Portraying rape on film is always a dicey deal. It's considered one of the most horrendous crimes a human being can commit, so in making a film about it, the filmmaker has to ask: How far is an audience willing to go? I have a theory that audiences like going to horror films because it gives them a chance to exercise an emotional muscle that doesn't get used every day. We can experience the tingle of fear without any actual danger. But seeing rape in a film crosses that line -- it does not bring any pleasure or fear. Only disgust. The new film Freeze Me, which opens today at the 4 Star Theater for a limited run, crosses the line too often and for too long to be entirely successful.

I spent a few moments trying to remember a few other films in which rape scenes somehow paid off. In Abel Ferrara's very similar Ms. 45 the two rape scenes are over and done with in the first few minutes of the film, and the heroine spends the rest of the film getting her revenge. Ferrara balances the emotions very carefully so that the film succeeds. In David Lynch's Blue Velvet, Dennis Hopper's rapist was cartoonishly absurd, in direct opposition to the small town's ridiculously cheerful facade. But in Clint Eastwood's Sudden Impact, the rah-rah "make my day" mood of the movie is doused by Sondra Locke's brutal and lengthy rape scene.

Written and directed by Takashi Ishii, Freeze Me follows a pattern similar to both Ms. 45 and Sudden Impact. Its heroine, Chihiro (Harumi Inoue), takes revenge on her three rapists by killing them and storing them in industrial-size freezers. The rapists in those other movies tend to disappear, to hide out. This time, however, the three rapists actually come back to visit their victim. It's five years later, and Chihiro has moved to Tokyo to start a new life for herself. She's even engaged to a nice guy, a co-worker at her spiffy new job. But it all ends when it's revealed that one of her tormentors has been released from jail. The three of them intend to celebrate by re-enacting their original rape. The men arrive one at a time and muscle their way into Chihiro's apartment. They each have their way with her and -- when their defenses are lowered -- she whacks them over the head and kills them.

This process takes up about three-quarters of the film, and each man is more brutal than the last. They swagger around, drinking, ordering her to bring them beer and cook them food, boasting and playing video games. But all you need to drum up an audience's hatred for a rapist is to state that he's a rapist. To show these characters in the act and give them no feelings of remorse -- and to cut repeatedly to the flashback of the original rape -- is overkill to the highest degree. However, I quite enjoyed the film in its final quarter, when the rapists were all dead and stuffed in the freezers. Without giving too much away, Chihiro finds that her apartment hasn't got enough juice to handle all three freezers running at once. And it's the middle of summer.

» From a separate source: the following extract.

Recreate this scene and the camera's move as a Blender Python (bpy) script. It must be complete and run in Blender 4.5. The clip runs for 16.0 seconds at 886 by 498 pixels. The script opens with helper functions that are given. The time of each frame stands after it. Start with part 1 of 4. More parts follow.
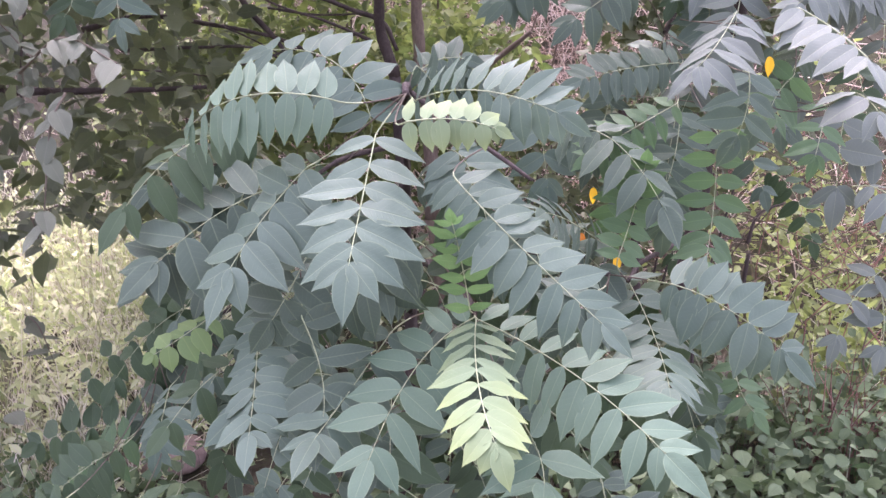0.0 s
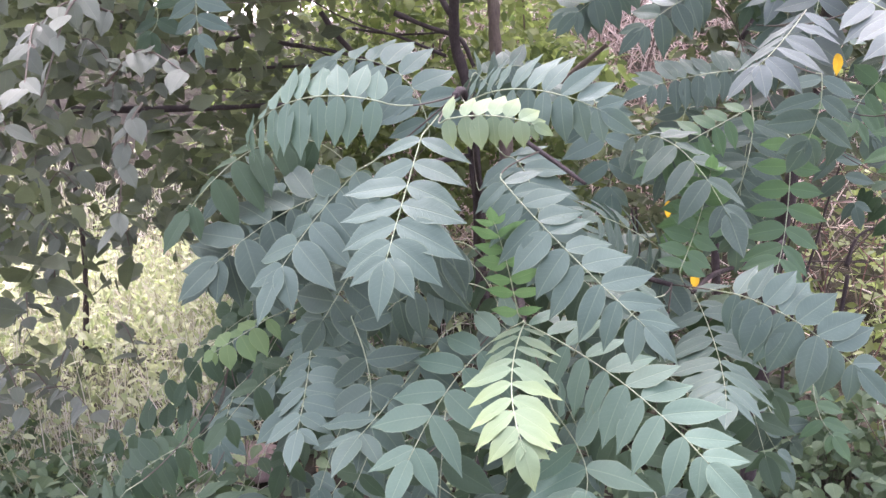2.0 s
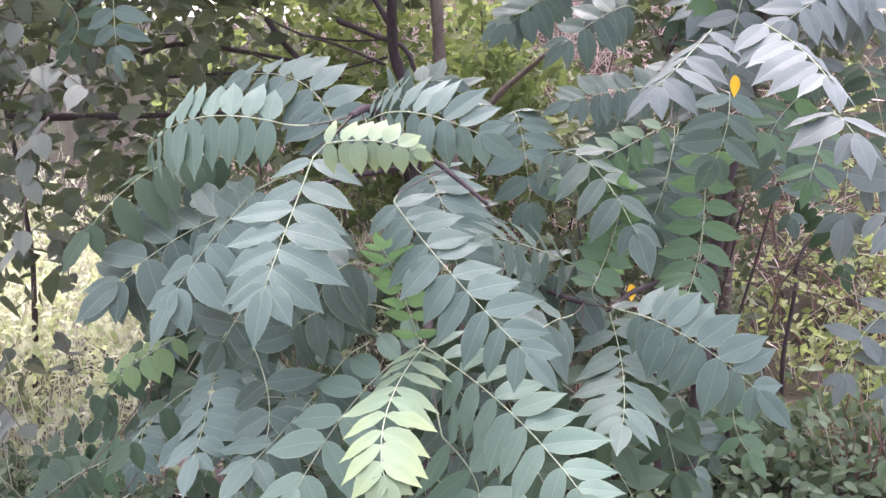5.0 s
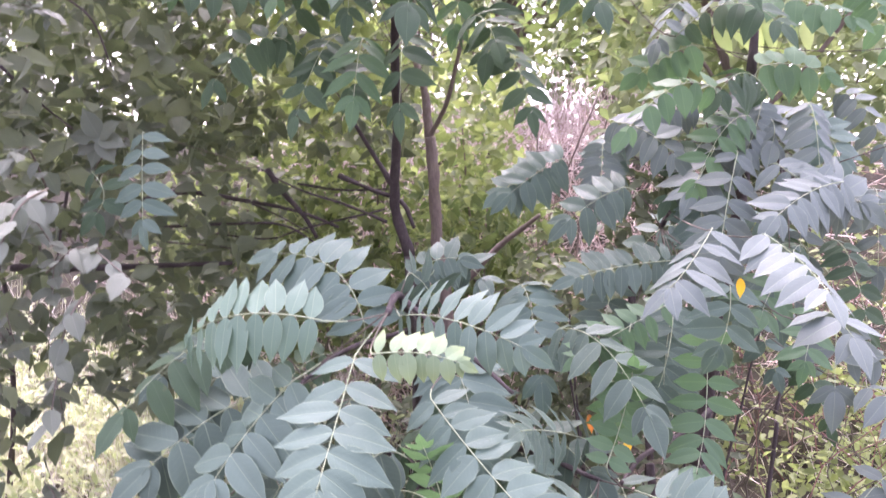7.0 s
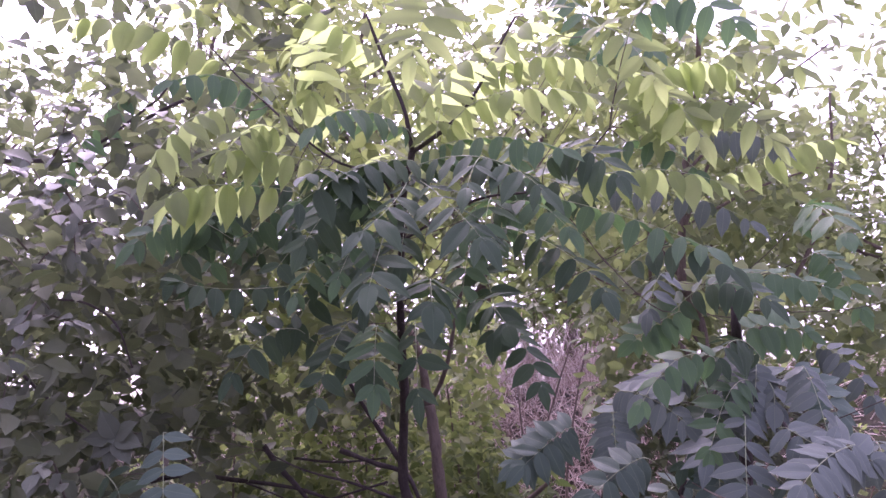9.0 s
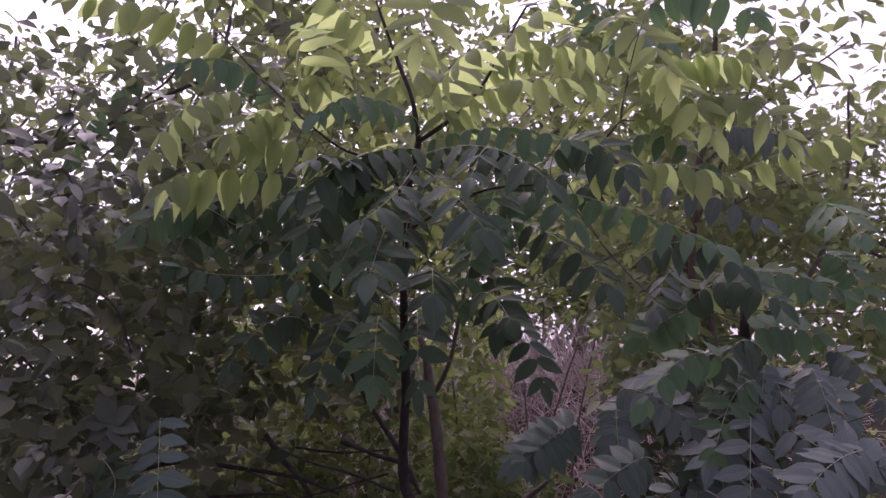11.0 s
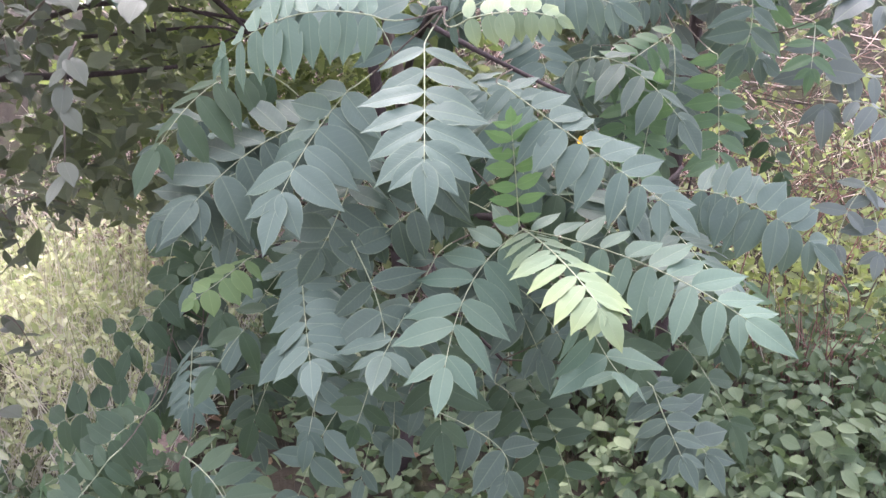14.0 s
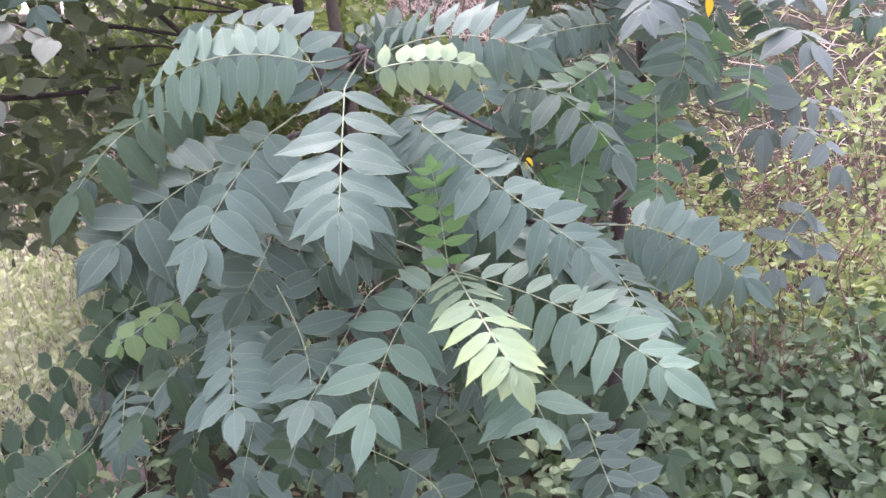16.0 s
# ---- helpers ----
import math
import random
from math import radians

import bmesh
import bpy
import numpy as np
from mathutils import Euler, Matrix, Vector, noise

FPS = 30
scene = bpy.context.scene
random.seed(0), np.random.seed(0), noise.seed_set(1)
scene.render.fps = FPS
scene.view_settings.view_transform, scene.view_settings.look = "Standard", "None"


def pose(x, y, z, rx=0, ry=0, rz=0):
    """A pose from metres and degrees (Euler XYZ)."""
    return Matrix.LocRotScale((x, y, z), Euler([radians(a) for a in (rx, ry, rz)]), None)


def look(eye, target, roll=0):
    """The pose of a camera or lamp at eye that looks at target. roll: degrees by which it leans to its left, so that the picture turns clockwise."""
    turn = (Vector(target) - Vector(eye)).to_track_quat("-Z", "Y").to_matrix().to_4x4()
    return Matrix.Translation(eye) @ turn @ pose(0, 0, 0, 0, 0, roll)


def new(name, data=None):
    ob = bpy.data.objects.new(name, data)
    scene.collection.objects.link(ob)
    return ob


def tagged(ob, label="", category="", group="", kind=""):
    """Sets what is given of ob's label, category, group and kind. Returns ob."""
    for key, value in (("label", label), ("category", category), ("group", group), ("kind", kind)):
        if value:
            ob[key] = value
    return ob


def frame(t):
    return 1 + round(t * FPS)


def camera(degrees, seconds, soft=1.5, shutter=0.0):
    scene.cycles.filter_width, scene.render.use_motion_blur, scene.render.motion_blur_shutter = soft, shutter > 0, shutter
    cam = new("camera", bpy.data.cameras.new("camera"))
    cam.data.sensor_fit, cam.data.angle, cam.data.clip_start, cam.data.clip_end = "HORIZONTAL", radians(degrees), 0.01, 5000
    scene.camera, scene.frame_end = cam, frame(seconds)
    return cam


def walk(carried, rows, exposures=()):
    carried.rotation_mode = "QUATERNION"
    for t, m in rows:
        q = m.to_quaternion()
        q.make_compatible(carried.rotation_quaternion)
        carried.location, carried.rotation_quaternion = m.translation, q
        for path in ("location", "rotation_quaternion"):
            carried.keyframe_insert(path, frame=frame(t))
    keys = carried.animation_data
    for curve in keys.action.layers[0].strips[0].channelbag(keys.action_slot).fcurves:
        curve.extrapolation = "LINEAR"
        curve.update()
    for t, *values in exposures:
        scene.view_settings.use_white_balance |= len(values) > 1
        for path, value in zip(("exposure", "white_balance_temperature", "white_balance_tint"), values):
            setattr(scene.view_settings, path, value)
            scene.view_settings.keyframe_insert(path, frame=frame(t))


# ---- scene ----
# ---- camera ----
cam = camera(58.01, 16.0, soft=1.5, shutter=0.3)
PATH = [
    (0, (0.098, -0.010, 1.537), (-0.145, 1.908, 1.026), 0.89),
    (0.5, (0.148, -0.008, 1.523), (-0.141, 1.913, 1.047), -1.01),
    (1, (0.171, -0.006, 1.525), (-0.128, 1.918, 1.072), -0.58),
    (1.5, (0.169, -0.000, 1.510), (-0.231, 1.901, 1.036), -1.09),
    (2, (0.171, -0.000, 1.502), (-0.317, 1.887, 1.054), -0.02),
    (2.5, (0.194, 0.020, 1.503), (-0.216, 1.925, 1.054), 0.63),
    (3, (0.220, 0.038, 1.520), (-0.173, 1.947, 1.070), 2.63),
    (3.5, (0.242, 0.047, 1.541), (-0.139, 1.957, 1.089), 3.14),
    (6, (0.292, 0.056, 1.527), (-0.192, 1.944, 1.077), -1.28),
    (6.5, (0.283, 0.108, 1.563), (-0.161, 2.027, 1.219), 3.53),
    (7, (0.197, -0.020, 1.667), (-0.174, 1.937, 1.481), 0.90),
    (7.5, (0.181, -0.044, 1.682), (-0.196, 1.920, 1.660), -1.75),
    (8, (0.184, -0.043, 1.663), (-0.152, 1.922, 1.825), -1.15),
    (8.5, (0.092, -0.103, 1.747), (-0.149, 1.853, 2.087), -2.92),
    (9, (0.081, -0.109, 1.768), (-0.174, 1.834, 2.163), -2.65),
    (11.5, (0.098, -0.073, 1.768), (-0.192, 1.871, 2.135), -0.97),
    (12, (0.080, -0.062, 1.710), (-0.233, 1.911, 1.807), -1.34),
    (12.5, (0.002, -0.016, 1.658), (-0.246, 1.962, 1.501), 1.87),
    (13, (-0.001, -0.034, 1.536), (-0.274, 1.912, 1.160), 0.38),
    (13.5, (-0.094, -0.052, 1.428), (-0.159, 1.897, 0.984), -1.45),
    (14, (-0.082, -0.068, 1.398), (-0.140, 1.874, 0.923), -2.20),
    (14.5, (-0.119, -0.055, 1.424), (-0.078, 1.873, 0.893), -0.23),
    (15, (-0.096, -0.063, 1.400), (-0.054, 1.891, 0.975), -2.05),
    (15.5, (-0.057, -0.050, 1.413), (-0.081, 1.903, 0.986), -3.54),
    (16, (-0.009, -0.036, 1.456), (-0.007, 1.904, 0.972), -2.44),
]
EXPOSURES = [(0.0, 2.97, 6230, 39), (2.0, 2.98, 6130, 33), (6.2, 3.05, 6150, 35), (7.0, 3.25, 6100, 42), (7.5, 3.22, 6050, 48), (8.1, 2.85, 5950, 50), (8.5, 2.65, 5750, 58), (9.0, 1.95, 5830, 62), (9.3, 1.5, 5950, 60), (11.3, 0.72, 6150, 55), (11.8, 1.1, 6250, 44), (12.2, 2.05, 6250, 33), (12.6, 2.68, 6260, 28), (13.2, 2.97, 6260, 29), (16.0, 2.97, 6130, 32)]
SKY_STRENGTH, SUN_STRENGTH = 0.15, 1.1
walk(cam, [(t, look(eye, target, roll)) for t, eye, target, roll in PATH], EXPOSURES)

# ---- light ----
SUN_ELEVATION, SUN_TURN = radians(58), radians(-20)
world = bpy.data.worlds.new("sky")
scene.world = world
world.use_nodes = True
wn = world.node_tree.nodes
sky = wn.new("ShaderNodeTexSky")
sky.sky_type, sky.sun_disc = "NISHITA", False
sky.sun_elevation, sky.sun_rotation = SUN_ELEVATION, SUN_TURN
sky.air_density, sky.dust_density, sky.ozone_density = 1.0, 5.0, 1.0
wn["Background"].inputs["Strength"].default_value = SKY_STRENGTH
haze = wn.new("ShaderNodeHueSaturation")
haze.inputs["Saturation"].default_value = 0.4
world.node_tree.links.new(sky.outputs["Color"], haze.inputs["Color"])
world.node_tree.links.new(haze.outputs["Color"], wn["Background"].inputs["Color"])
sun = new("sun", bpy.data.lights.new("sun", "SUN"))
sun.data.energy, sun.data.angle, sun.data.color = SUN_STRENGTH, radians(24), (1.0, 0.96, 0.88)
toward = Vector((math.sin(SUN_TURN) * math.cos(SUN_ELEVATION), math.cos(SUN_TURN) * math.cos(SUN_ELEVATION), math.sin(SUN_ELEVATION)))
sun.matrix_world = look(toward * 30, (0, 0, 0))


# ---- materials ----
def mat(name):
    m = bpy.data.materials.new(name)
    m.use_nodes = True
    return m, m.node_tree.nodes, m.node_tree.links, m.node_tree.nodes["Principled BSDF"]


def node(nodes, kind, **values):
    n = nodes.new(kind)
    for key, value in values.items():
        n.inputs[key.replace("_", " ")].default_value = value
    return n


def calc(nodes, links, op, a, b=None, c=None):
    n = nodes.new("ShaderNodeMath")
    n.operation = op
    for k, x in enumerate((a, b, c)):
        if x is None:
            continue
        if isinstance(x, (int, float)):
            n.inputs[k].default_value = x
        else:
            links.new(x, n.inputs[k])
    return n.outputs[0]


def blend(nodes, links, fac, a, b, kind="MIX"):
    n = nodes.new("ShaderNodeMix")
    n.data_type, n.blend_type = "RGBA", kind
    for k, x in ((0, fac), (6, a), (7, b)):
        if isinstance(x, (int, float)):
            n.inputs[k].default_value = x
        elif isinstance(x, tuple):
            n.inputs[k].default_value = (*x, 1)
        else:
            links.new(x, n.inputs[k])
    return n.outputs[2]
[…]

Ishii, who wrote Evil Dead Trap and wrote and directed Gonin, keeps the film stylish and alive by drenching it in the cool blues of darkened apartments -- about 95 percent of the film takes place in Chihiro's quarters. He also makes interesting transitions, beginning each new sequence with a close-up, slowly bringing us into the action and heightening the suspense. In addition, actress Inoue deserves credit for taking on the difficult role of the heroine and pulling it off so well. She has one delicious scene in which she brazenly and cheerfully orders the third freezer for her apartment while the third rapist is still alive and in the next room. That aside, the bulk of Freeze Me is just too frustrating and repulsive to make it worth seeing. Only hard-core Japanese cult film enthusiasts need apply.